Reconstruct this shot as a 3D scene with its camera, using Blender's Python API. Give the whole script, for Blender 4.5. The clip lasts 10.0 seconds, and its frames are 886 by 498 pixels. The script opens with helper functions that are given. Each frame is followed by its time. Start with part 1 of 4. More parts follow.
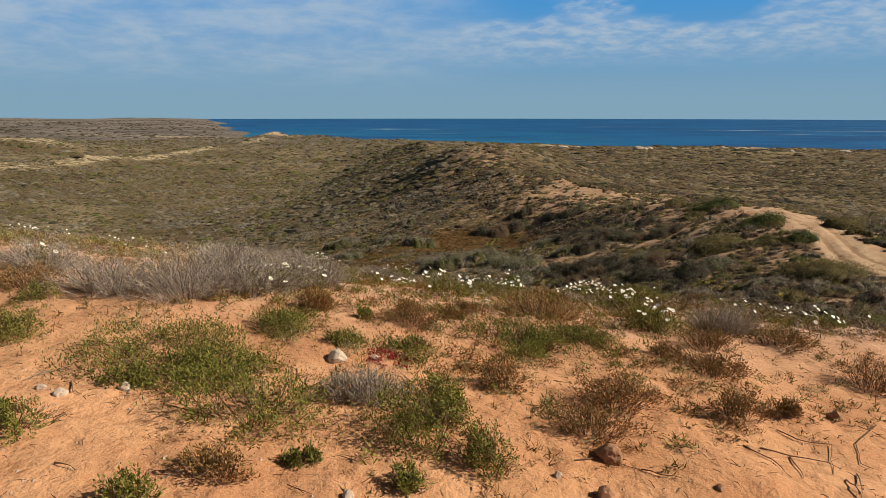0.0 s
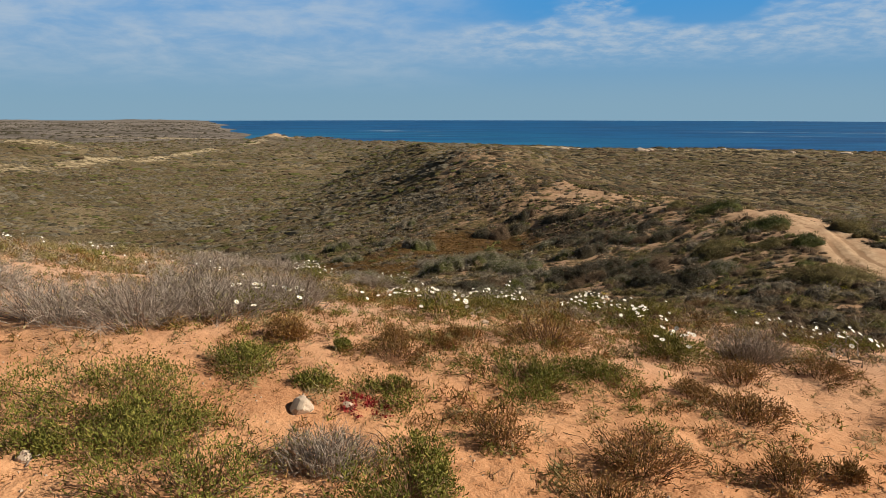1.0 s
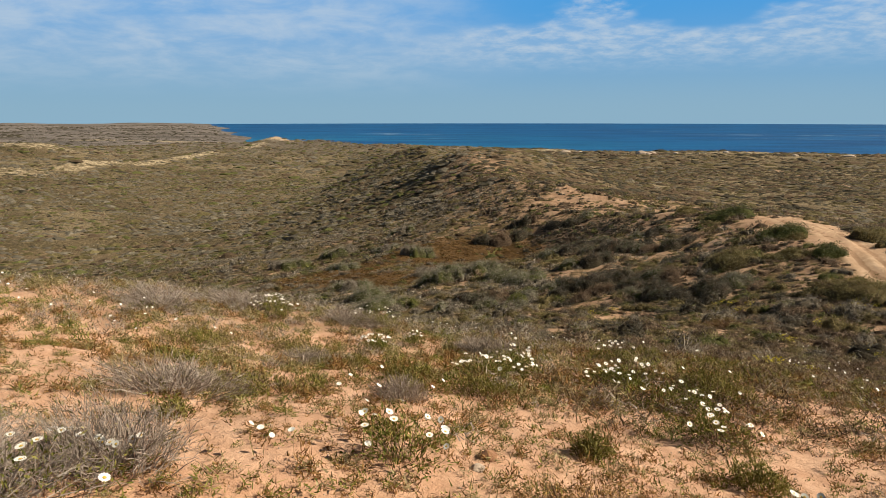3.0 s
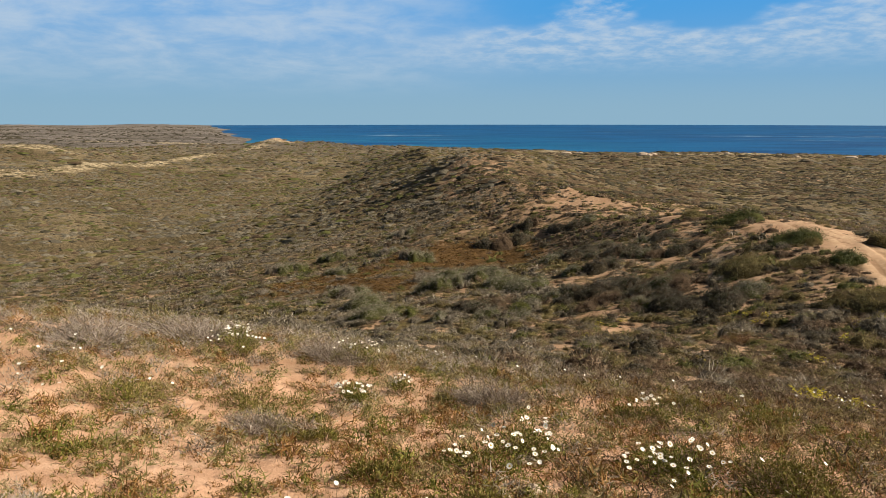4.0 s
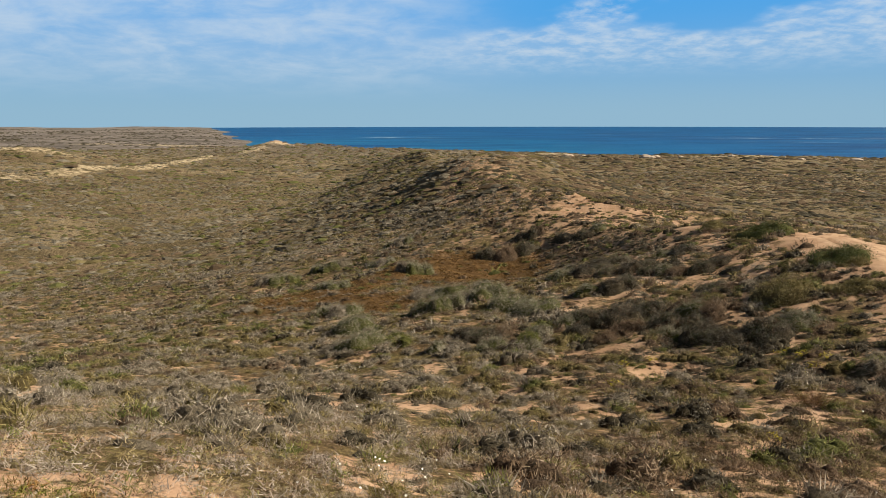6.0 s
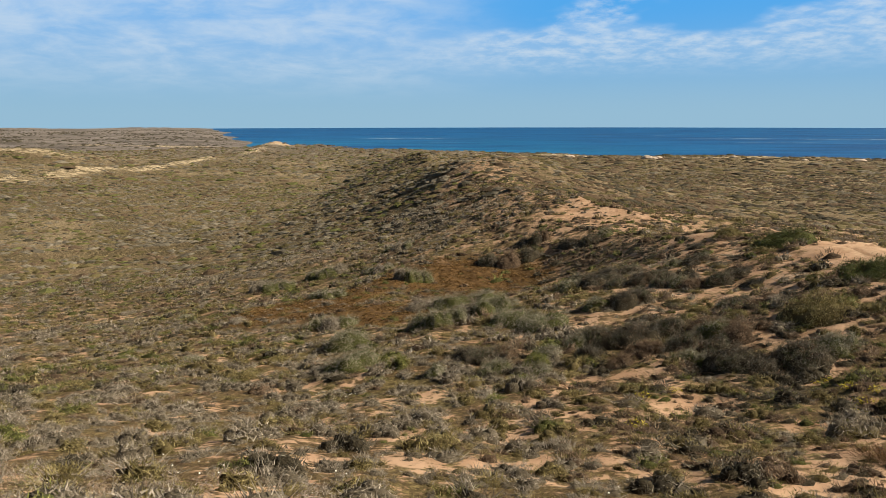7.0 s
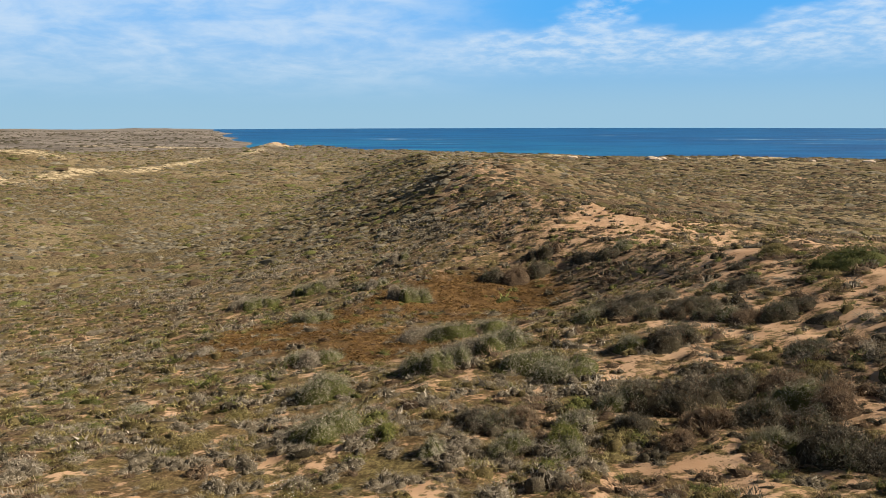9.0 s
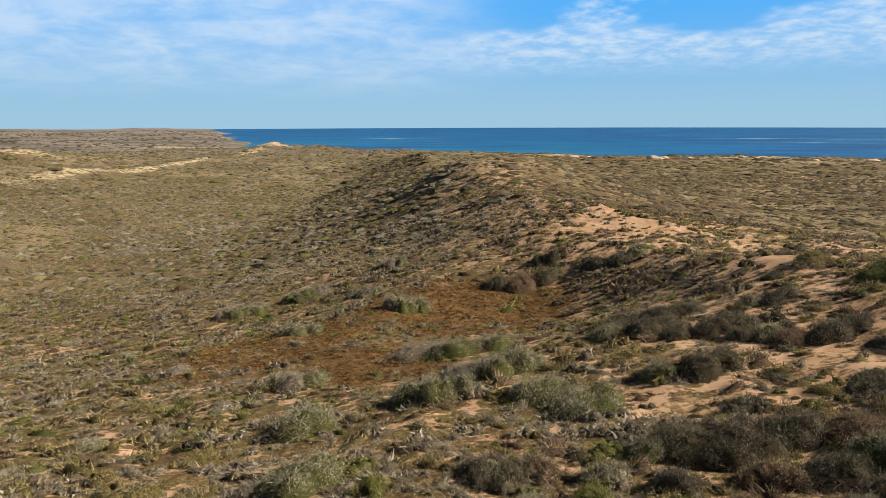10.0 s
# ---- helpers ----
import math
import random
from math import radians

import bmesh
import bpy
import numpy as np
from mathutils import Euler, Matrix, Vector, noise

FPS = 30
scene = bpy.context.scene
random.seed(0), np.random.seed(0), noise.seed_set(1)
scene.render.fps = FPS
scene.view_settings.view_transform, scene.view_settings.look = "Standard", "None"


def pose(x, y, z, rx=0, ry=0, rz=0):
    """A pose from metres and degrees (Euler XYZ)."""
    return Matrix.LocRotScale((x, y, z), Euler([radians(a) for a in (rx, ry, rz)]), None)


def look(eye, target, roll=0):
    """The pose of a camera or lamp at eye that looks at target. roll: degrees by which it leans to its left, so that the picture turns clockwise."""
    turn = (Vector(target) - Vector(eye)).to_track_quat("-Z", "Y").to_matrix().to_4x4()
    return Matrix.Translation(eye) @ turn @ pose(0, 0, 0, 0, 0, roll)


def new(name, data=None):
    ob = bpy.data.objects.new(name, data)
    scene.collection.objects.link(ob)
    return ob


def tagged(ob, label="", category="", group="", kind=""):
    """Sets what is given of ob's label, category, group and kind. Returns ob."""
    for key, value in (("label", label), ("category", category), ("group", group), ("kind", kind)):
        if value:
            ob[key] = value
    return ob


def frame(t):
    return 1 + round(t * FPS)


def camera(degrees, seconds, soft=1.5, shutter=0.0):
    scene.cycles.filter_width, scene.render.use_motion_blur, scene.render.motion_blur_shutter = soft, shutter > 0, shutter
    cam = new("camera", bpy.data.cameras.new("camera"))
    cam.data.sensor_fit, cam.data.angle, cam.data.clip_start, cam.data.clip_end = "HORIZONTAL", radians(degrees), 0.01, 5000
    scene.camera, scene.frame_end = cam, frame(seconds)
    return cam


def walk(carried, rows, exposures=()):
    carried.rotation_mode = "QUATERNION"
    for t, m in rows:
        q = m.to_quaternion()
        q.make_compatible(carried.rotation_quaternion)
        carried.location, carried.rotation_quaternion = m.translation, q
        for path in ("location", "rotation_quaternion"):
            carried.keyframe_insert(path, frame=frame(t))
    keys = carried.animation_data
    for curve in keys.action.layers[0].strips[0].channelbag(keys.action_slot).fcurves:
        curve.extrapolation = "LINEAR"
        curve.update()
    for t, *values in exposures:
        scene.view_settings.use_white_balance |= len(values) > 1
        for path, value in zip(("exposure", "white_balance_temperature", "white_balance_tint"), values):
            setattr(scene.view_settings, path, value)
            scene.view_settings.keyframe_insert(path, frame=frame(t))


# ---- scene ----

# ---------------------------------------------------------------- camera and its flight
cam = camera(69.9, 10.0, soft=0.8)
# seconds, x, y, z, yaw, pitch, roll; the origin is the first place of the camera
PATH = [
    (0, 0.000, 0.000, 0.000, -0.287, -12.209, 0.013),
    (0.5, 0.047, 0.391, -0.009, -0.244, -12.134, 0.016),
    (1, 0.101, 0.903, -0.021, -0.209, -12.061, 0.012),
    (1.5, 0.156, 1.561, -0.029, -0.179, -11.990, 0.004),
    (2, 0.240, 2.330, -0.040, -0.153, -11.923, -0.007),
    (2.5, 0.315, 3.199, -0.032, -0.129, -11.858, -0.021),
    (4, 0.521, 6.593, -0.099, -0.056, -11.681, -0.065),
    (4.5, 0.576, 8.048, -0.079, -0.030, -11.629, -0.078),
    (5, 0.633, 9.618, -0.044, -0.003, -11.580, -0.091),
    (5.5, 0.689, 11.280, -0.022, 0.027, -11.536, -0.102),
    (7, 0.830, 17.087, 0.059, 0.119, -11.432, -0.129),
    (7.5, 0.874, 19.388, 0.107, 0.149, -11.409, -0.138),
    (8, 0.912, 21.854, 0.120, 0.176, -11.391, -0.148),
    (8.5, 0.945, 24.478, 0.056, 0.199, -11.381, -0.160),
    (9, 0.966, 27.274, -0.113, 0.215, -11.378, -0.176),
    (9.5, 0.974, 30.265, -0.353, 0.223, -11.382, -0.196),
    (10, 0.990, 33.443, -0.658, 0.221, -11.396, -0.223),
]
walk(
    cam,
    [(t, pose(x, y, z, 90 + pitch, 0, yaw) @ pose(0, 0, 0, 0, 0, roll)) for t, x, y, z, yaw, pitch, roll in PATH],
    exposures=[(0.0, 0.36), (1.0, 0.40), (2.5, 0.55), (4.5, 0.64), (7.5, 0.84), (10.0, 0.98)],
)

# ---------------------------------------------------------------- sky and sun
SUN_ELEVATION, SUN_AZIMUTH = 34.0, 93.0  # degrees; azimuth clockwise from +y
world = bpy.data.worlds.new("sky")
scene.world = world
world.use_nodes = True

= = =

Written problem:
Reproduce exactly the lines from the line with "# ---- helpers" to the line with "ob = bpy.data.objects.new(name, data)", both end lines included.

Solved exercise:
# ---- helpers ----
import math
import random
from math import radians

import bmesh
import bpy
import numpy as np
from mathutils import Euler, Matrix, Vector, noise

FPS = 30
scene = bpy.context.scene
random.seed(0), np.random.seed(0), noise.seed_set(1)
scene.render.fps = FPS
scene.view_settings.view_transform, scene.view_settings.look = "Standard", "None"


def pose(x, y, z, rx=0, ry=0, rz=0):
    """A pose from metres and degrees (Euler XYZ)."""
    return Matrix.LocRotScale((x, y, z), Euler([radians(a) for a in (rx, ry, rz)]), None)


def look(eye, target, roll=0):
    """The pose of a camera or lamp at eye that looks at target. roll: degrees by which it leans to its left, so that the picture turns clockwise."""
    turn = (Vector(target) - Vector(eye)).to_track_quat("-Z", "Y").to_matrix().to_4x4()
    return Matrix.Translation(eye) @ turn @ pose(0, 0, 0, 0, 0, roll)


def new(name, data=None):
    ob = bpy.data.objects.new(name, data)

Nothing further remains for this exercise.